→ **GIVEN REQUEST**
Return all the data below as it stands, minus the pictures.

→ **COLLECTED MATERIAL**
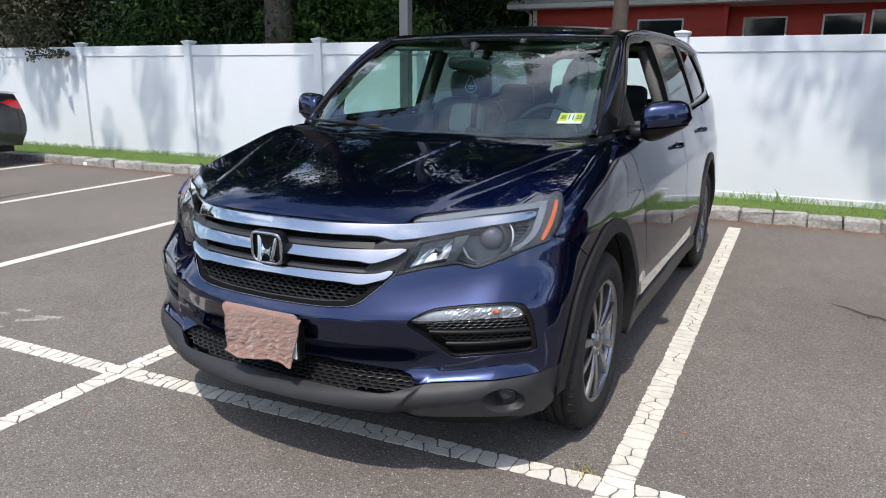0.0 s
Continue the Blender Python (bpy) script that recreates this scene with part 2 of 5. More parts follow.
LENS_CLEAR = glass("clear_lens", (0.9, 0.92, 0.93), 1.58)
AMBER = material("amber_lens", (0.38, 0.08, 0.01), 0.12, coat=1.0)
LAMP_HOUSING = material("lamp_housing", (0.045, 0.048, 0.052), 0.35, metal=0.4)
HEAD_LENS = glass("headlamp_lens", (0.92, 0.95, 0.97), 1.5, haze=0.01)
REFLECTOR = material("lamp_reflector", (0.34, 0.355, 0.37), 0.38, metal=1.0)
LENS_GREY = material("translucent_light_guide", (0.13, 0.138, 0.148), 0.25, coat=0.6, var=0.2, scale=60)
LENS_DARK = material("dark_projector_glass", (0.05, 0.055, 0.065), 0.04, coat=1.0)
SIGNAL_WHITE = material("signal_reflector", (0.34, 0.35, 0.365), 0.28, metal=0.4, var=0.2, scale=45)
SIGNAL_BACK = material("signal_back", (0.5, 0.51, 0.52), 0.3, coat=0.4, var=0.12, scale=50)
SIGNAL_BULB = material("signal_bulb_amber", (0.5, 0.1, 0.02), 0.4, coat=0.6)
TOWEL = material("brown_microfibre_cloth", (0.215, 0.115, 0.085), 0.95, var=0.12, scale=22, bump=0.5, bump_scale=420, sheen=0.5)
PLATE = material("plate_enamel", (0.7, 0.72, 0.7), 0.4, var=0.04)
INTERIOR = material("black_interior_plastic", (0.014, 0.0145, 0.016), 0.65, var=0.1, scale=14, bump=0.2, bump_scale=400)
LEATHER = material("black_seat_leather", (0.03, 0.03, 0.032), 0.5, bump=0.2, bump_scale=300)
HEADLINER = material("grey_headliner", (0.09, 0.09, 0.085), 0.95, var=0.04)
SEAT_COVER = material("pale_grey_seat_cover", (0.33, 0.335, 0.335), 0.85, var=0.1, scale=9, bump=0.35, bump_scale=35)
STICKER_Y = material("yellow_green_sticker", (0.27, 0.36, 0.03), 0.5, var=0.03)
STICKER_W = material("white_sticker_field", (0.36, 0.46, 0.42), 0.5)
INK_BLUE = material("dark_blue_ink", (0.006, 0.015, 0.06), 0.6)
INK_DARK = material("olive_ink", (0.03, 0.035, 0.01), 0.6)
MAROON = material("maroon_paint", (0.095, 0.004, 0.009), 0.34, metal=0.6, spec=0.3, coat=0.75, coat_rough=0.008)
BLACK_PAINT = material("black_car_paint", (0.006, 0.006, 0.007), 0.35, coat=1.0, coat_rough=0.015)
RED_LENS = material("red_lens", (0.5, 0.012, 0.02), 0.15, coat=1.0)
MIRROR = material("mirror_glass", (0.8, 0.82, 0.84), 0.01, metal=1.0)
WINDOW_DARK = material("dark_window_pane", (0.018, 0.024, 0.027), 0.04, spec=0.5)


# ---- building tools ----
def thing(name, label, category, at=(0, 0, 0), turn=0.0, group="", kind=""):
    ob = new(name)
    ob.matrix_basis = pose(*at, 0, 0, turn)
    return tagged(ob, label, category, group, kind)


def part(name, bm, mat, parent=None, label="", smooth=False):
    """Links a bmesh as one mesh object under a thing or a part."""
    me = bpy.data.meshes.new(name)
    bm.to_mesh(me)
    bm.free()
    return part_mesh(name, me, mat, parent, label, smooth)


def part_mesh(name, me, mat, parent=None, label="", smooth=False):
    if mat:
        me.materials.append(mat)
    if smooth:
        me.shade_smooth()
    ob = new(name, me)
    if parent:
        ob.parent = parent
    if label:
        ob["label"] = label
    return ob


def mesh_of(name, verts, faces, smooth=False):
    me = bpy.data.meshes.new(name)
    me.from_pydata([tuple(v) for v in verts], [], faces)
    if smooth:
        me.shade_smooth()
    return me


def box(bm, x0, x1, y0, y1, z0, z1, bevel=0.0, m=None):
    """Adds a box, with bevelled edges, to a bmesh."""
    r = bmesh.ops.create_cube(bm, size=1.0)
    vs = r["verts"]
    for v in vs:
        v.co = Vector(((x0 + x1) / 2 + v.co.x * (x1 - x0), (y0 + y1) / 2 + v.co.y * (y1 - y0), (z0 + z1) / 2 + v.co.z * (z1 - z0)))
    if bevel:
        es = list({e for v in vs for e in v.link_edges})
        r = bmesh.ops.bevel(bm, geom=es, offset=bevel, segments=2, profile=0.5, affect="EDGES")
        vs = list({v for f in r["faces"] for v in f.verts})
    if m is not None:
        bmesh.ops.transform(bm, matrix=m, verts=vs)
    return bm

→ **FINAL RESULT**
0.0 s
Continue the Blender Python (bpy) script that recreates this scene with part 2 of 5. More parts follow.
LENS_CLEAR = glass("clear_lens", (0.9, 0.92, 0.93), 1.58)
AMBER = material("amber_lens", (0.38, 0.08, 0.01), 0.12, coat=1.0)
LAMP_HOUSING = material("lamp_housing", (0.045, 0.048, 0.052), 0.35, metal=0.4)
HEAD_LENS = glass("headlamp_lens", (0.92, 0.95, 0.97), 1.5, haze=0.01)
REFLECTOR = material("lamp_reflector", (0.34, 0.355, 0.37), 0.38, metal=1.0)
LENS_GREY = material("translucent_light_guide", (0.13, 0.138, 0.148), 0.25, coat=0.6, var=0.2, scale=60)
LENS_DARK = material("dark_projector_glass", (0.05, 0.055, 0.065), 0.04, coat=1.0)
SIGNAL_WHITE = material("signal_reflector", (0.34, 0.35, 0.365), 0.28, metal=0.4, var=0.2, scale=45)
SIGNAL_BACK = material("signal_back", (0.5, 0.51, 0.52), 0.3, coat=0.4, var=0.12, scale=50)
SIGNAL_BULB = material("signal_bulb_amber", (0.5, 0.1, 0.02), 0.4, coat=0.6)
TOWEL = material("brown_microfibre_cloth", (0.215, 0.115, 0.085), 0.95, var=0.12, scale=22, bump=0.5, bump_scale=420, sheen=0.5)
PLATE = material("plate_enamel", (0.7, 0.72, 0.7), 0.4, var=0.04)
INTERIOR = material("black_interior_plastic", (0.014, 0.0145, 0.016), 0.65, var=0.1, scale=14, bump=0.2, bump_scale=400)
LEATHER = material("black_seat_leather", (0.03, 0.03, 0.032), 0.5, bump=0.2, bump_scale=300)
HEADLINER = material("grey_headliner", (0.09, 0.09, 0.085), 0.95, var=0.04)
SEAT_COVER = material("pale_grey_seat_cover", (0.33, 0.335, 0.335), 0.85, var=0.1, scale=9, bump=0.35, bump_scale=35)
STICKER_Y = material("yellow_green_sticker", (0.27, 0.36, 0.03), 0.5, var=0.03)
STICKER_W = material("white_sticker_field", (0.36, 0.46, 0.42), 0.5)
INK_BLUE = material("dark_blue_ink", (0.006, 0.015, 0.06), 0.6)
INK_DARK = material("olive_ink", (0.03, 0.035, 0.01), 0.6)
MAROON = material("maroon_paint", (0.095, 0.004, 0.009), 0.34, metal=0.6, spec=0.3, coat=0.75, coat_rough=0.008)
BLACK_PAINT = material("black_car_paint", (0.006, 0.006, 0.007), 0.35, coat=1.0, coat_rough=0.015)
RED_LENS = material("red_lens", (0.5, 0.012, 0.02), 0.15, coat=1.0)
MIRROR = material("mirror_glass", (0.8, 0.82, 0.84), 0.01, metal=1.0)
WINDOW_DARK = material("dark_window_pane", (0.018, 0.024, 0.027), 0.04, spec=0.5)


# ---- building tools ----
def thing(name, label, category, at=(0, 0, 0), turn=0.0, group="", kind=""):
    ob = new(name)
    ob.matrix_basis = pose(*at, 0, 0, turn)
    return tagged(ob, label, category, group, kind)


def part(name, bm, mat, parent=None, label="", smooth=False):
    """Links a bmesh as one mesh object under a thing or a part."""
    me = bpy.data.meshes.new(name)
    bm.to_mesh(me)
    bm.free()
    return part_mesh(name, me, mat, parent, label, smooth)


def part_mesh(name, me, mat, parent=None, label="", smooth=False):
    if mat:
        me.materials.append(mat)
    if smooth:
        me.shade_smooth()
    ob = new(name, me)
    if parent:
        ob.parent = parent
    if label:
        ob["label"] = label
    return ob


def mesh_of(name, verts, faces, smooth=False):
    me = bpy.data.meshes.new(name)
    me.from_pydata([tuple(v) for v in verts], [], faces)
    if smooth:
        me.shade_smooth()
    return me


def box(bm, x0, x1, y0, y1, z0, z1, bevel=0.0, m=None):
    """Adds a box, with bevelled edges, to a bmesh."""
    r = bmesh.ops.create_cube(bm, size=1.0)
    vs = r["verts"]
    for v in vs:
        v.co = Vector(((x0 + x1) / 2 + v.co.x * (x1 - x0), (y0 + y1) / 2 + v.co.y * (y1 - y0), (z0 + z1) / 2 + v.co.z * (z1 - z0)))
    if bevel:
        es = list({e for v in vs for e in v.link_edges})
        r = bmesh.ops.bevel(bm, geom=es, offset=bevel, segments=2, profile=0.5, affect="EDGES")
        vs = list({v for f in r["faces"] for v in f.verts})
    if m is not None:
        bmesh.ops.transform(bm, matrix=m, verts=vs)
    return bm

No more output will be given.